==== GIVEN INFORMATION ====
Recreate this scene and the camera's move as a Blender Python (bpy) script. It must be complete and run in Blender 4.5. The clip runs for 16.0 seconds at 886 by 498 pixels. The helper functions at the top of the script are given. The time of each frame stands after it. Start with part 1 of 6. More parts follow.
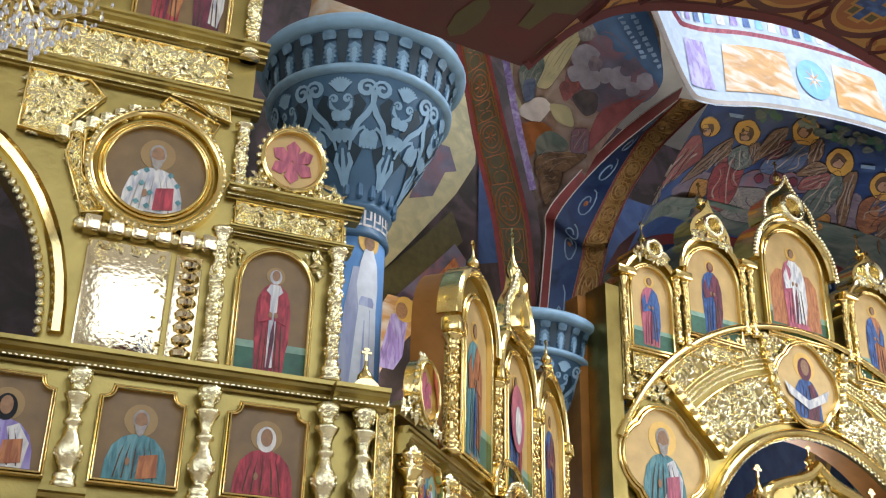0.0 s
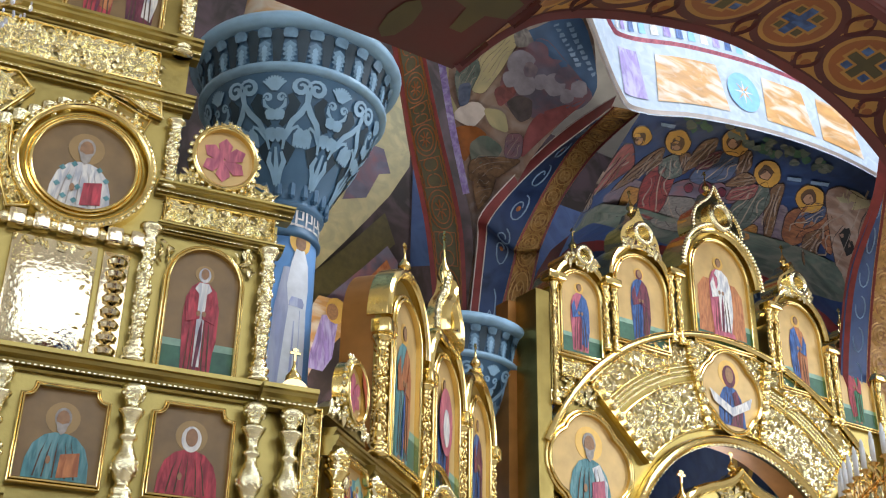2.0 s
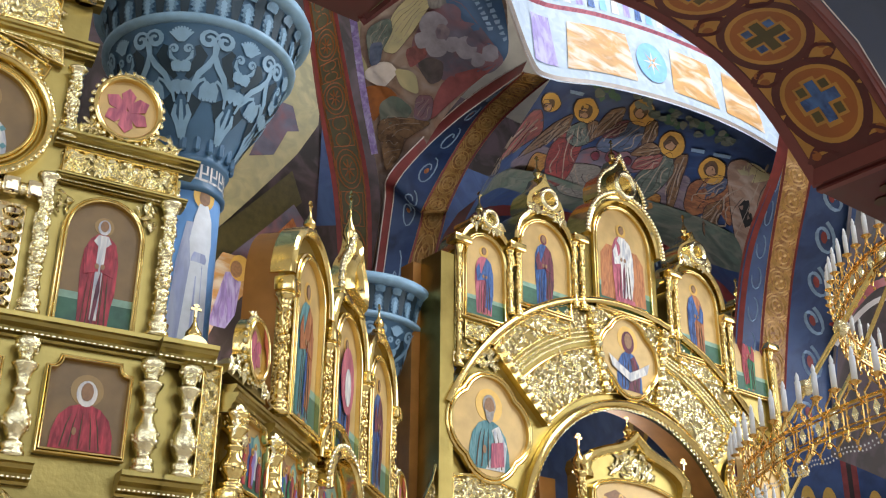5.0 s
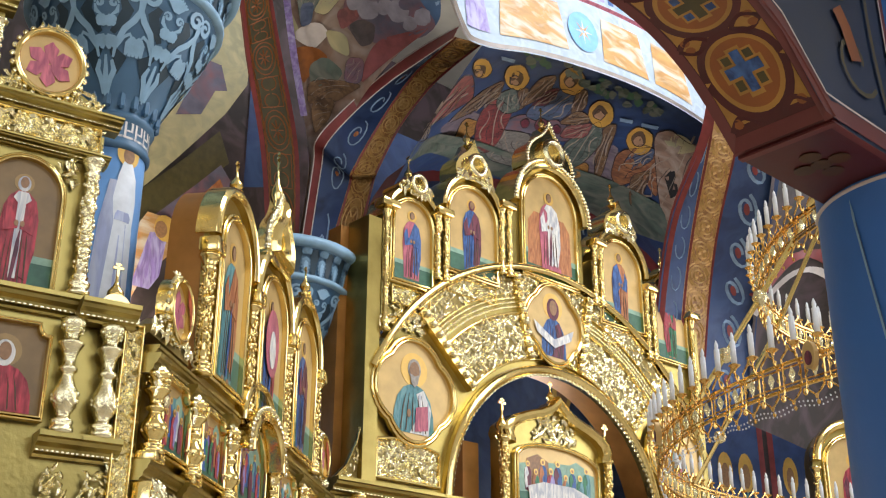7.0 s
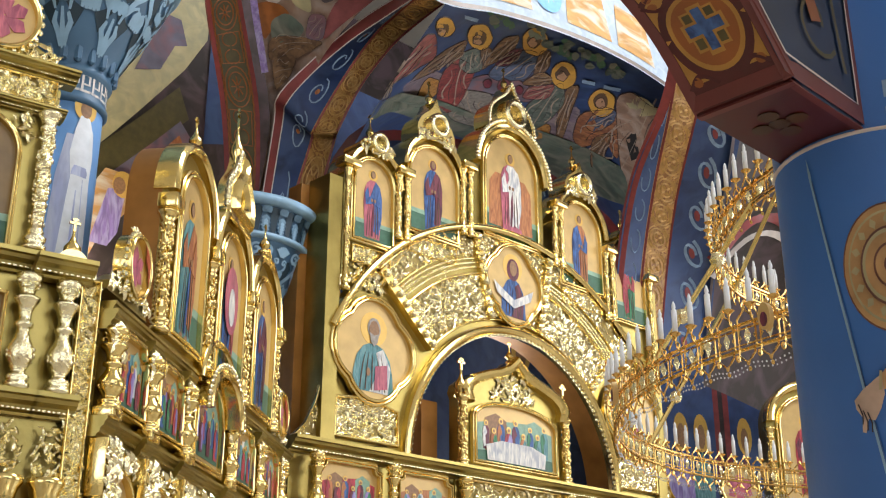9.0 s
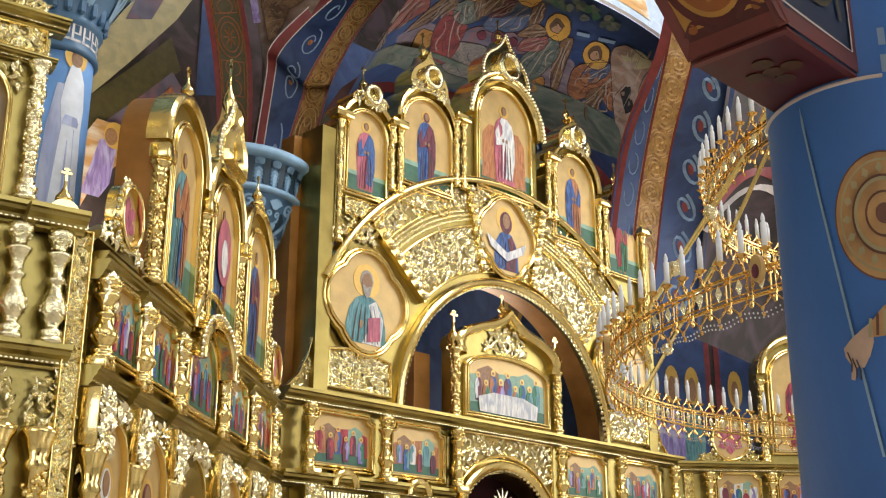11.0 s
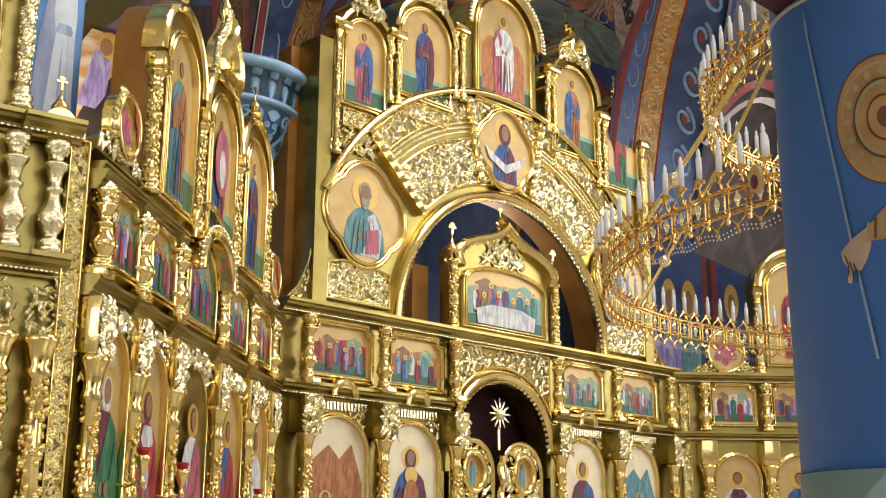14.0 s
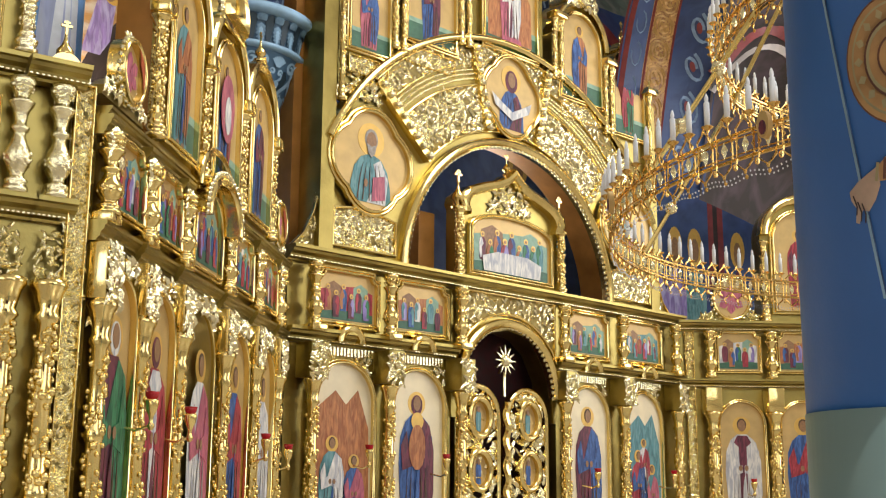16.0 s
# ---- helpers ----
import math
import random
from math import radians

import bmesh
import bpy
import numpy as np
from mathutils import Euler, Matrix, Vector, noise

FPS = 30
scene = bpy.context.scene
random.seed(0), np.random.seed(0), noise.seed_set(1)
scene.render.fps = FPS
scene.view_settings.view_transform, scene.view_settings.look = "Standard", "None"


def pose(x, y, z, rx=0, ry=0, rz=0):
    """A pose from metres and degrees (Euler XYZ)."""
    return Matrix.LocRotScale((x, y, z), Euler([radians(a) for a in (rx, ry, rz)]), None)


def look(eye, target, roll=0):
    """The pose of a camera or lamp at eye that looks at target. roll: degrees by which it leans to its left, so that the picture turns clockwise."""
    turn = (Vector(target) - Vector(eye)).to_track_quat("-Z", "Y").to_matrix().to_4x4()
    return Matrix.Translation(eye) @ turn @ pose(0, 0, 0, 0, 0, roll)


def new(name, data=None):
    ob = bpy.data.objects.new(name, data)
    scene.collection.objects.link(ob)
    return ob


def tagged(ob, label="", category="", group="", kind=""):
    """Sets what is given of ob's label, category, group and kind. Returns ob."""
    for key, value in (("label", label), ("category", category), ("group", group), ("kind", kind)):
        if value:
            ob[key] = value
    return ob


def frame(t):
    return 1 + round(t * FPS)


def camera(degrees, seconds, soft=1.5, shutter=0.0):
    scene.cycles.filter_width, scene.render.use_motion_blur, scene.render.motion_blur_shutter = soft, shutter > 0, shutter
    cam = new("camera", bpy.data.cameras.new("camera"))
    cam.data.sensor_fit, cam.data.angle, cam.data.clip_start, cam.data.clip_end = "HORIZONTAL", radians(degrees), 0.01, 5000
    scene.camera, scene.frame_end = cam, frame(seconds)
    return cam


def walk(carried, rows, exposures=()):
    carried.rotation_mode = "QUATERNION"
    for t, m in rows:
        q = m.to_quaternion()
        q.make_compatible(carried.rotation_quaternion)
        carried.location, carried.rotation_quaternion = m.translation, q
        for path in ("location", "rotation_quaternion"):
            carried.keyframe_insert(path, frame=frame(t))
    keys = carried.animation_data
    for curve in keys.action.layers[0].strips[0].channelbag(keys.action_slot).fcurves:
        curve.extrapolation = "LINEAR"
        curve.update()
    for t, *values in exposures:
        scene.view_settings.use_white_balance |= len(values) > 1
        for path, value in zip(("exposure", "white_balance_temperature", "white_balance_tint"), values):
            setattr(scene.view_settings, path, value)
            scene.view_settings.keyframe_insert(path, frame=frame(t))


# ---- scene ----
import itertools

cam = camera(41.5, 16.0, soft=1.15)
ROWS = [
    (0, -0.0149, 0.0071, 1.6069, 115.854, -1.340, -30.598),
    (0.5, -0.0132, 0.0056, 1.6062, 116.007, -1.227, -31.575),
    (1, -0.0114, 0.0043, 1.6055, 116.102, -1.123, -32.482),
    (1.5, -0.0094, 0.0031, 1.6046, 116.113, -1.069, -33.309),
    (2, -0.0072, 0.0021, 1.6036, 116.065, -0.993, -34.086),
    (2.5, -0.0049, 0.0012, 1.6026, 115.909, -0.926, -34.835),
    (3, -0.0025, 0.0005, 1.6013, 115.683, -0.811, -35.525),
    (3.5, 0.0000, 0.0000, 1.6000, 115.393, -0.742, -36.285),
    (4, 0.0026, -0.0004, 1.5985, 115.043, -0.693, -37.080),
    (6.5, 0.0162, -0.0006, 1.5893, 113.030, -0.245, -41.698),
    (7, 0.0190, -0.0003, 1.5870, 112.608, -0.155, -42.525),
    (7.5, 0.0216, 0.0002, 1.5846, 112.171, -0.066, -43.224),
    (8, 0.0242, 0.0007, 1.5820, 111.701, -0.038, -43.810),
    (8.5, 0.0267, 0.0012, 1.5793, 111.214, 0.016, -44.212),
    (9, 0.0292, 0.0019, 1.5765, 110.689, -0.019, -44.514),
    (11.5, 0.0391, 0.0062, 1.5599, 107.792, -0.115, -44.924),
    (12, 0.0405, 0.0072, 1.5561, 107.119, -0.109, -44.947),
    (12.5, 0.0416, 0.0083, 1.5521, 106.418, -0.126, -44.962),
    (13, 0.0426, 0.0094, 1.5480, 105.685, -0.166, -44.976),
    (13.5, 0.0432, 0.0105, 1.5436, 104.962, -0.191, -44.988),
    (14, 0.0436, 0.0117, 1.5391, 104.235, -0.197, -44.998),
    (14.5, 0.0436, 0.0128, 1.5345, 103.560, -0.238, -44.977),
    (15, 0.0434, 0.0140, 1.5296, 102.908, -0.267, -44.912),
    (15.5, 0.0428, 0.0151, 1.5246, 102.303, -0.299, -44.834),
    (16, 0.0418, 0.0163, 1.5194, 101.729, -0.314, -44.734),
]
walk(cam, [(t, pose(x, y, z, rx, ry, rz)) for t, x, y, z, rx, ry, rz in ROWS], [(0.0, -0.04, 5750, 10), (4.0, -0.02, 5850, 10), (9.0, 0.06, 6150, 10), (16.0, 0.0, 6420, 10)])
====
YOUR INSTRUCTIONS: Return every line above that contains the word "from".

SOLUTION TO THIS EXERCISE:
from math import radians
from mathutils import Euler, Matrix, Vector, noise
    """A pose from metres and degrees (Euler XYZ)."""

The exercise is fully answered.